### DESCRIPTION OF THE TASK
Return the material word for word. Do not include the pictures.

### SOURCE MATERIAL
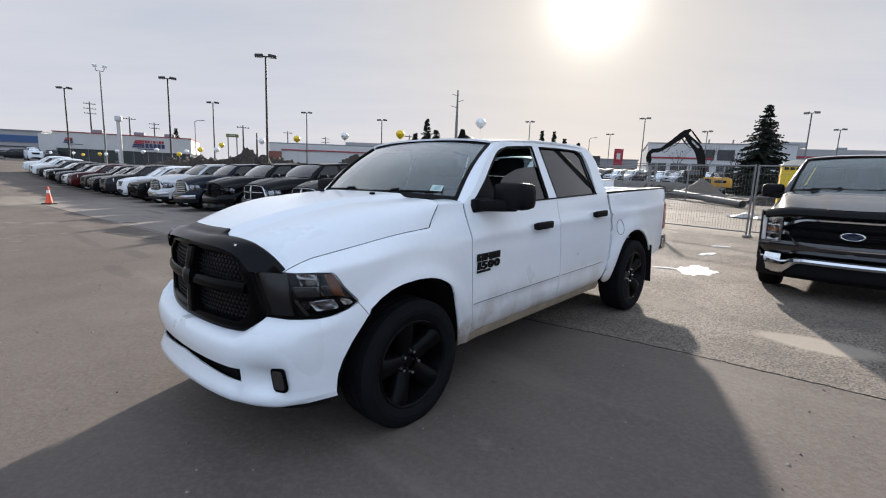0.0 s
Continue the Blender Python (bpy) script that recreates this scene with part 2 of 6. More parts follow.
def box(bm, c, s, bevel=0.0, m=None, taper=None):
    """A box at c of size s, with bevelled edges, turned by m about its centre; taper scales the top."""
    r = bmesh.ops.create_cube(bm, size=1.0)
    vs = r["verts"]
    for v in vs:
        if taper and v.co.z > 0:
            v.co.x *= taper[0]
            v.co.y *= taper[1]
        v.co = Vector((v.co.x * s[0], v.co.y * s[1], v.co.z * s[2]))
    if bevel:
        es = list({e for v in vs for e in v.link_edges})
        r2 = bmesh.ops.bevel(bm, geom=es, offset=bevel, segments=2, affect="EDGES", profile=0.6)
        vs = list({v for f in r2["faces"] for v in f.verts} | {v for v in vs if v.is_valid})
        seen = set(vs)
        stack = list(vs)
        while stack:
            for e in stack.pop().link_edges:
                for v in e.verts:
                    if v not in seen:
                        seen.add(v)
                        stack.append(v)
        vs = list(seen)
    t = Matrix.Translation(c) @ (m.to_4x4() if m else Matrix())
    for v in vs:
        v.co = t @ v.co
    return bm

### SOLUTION
0.0 s
Continue the Blender Python (bpy) script that recreates this scene with part 2 of 6. More parts follow.
def box(bm, c, s, bevel=0.0, m=None, taper=None):
    """A box at c of size s, with bevelled edges, turned by m about its centre; taper scales the top."""
    r = bmesh.ops.create_cube(bm, size=1.0)
    vs = r["verts"]
    for v in vs:
        if taper and v.co.z > 0:
            v.co.x *= taper[0]
            v.co.y *= taper[1]
        v.co = Vector((v.co.x * s[0], v.co.y * s[1], v.co.z * s[2]))
    if bevel:
        es = list({e for v in vs for e in v.link_edges})
        r2 = bmesh.ops.bevel(bm, geom=es, offset=bevel, segments=2, affect="EDGES", profile=0.6)
        vs = list({v for f in r2["faces"] for v in f.verts} | {v for v in vs if v.is_valid})
        seen = set(vs)
        stack = list(vs)
        while stack:
            for e in stack.pop().link_edges:
                for v in e.verts:
                    if v not in seen:
                        seen.add(v)
                        stack.append(v)
        vs = list(seen)
    t = Matrix.Translation(c) @ (m.to_4x4() if m else Matrix())
    for v in vs:
        v.co = t @ v.co
    return bm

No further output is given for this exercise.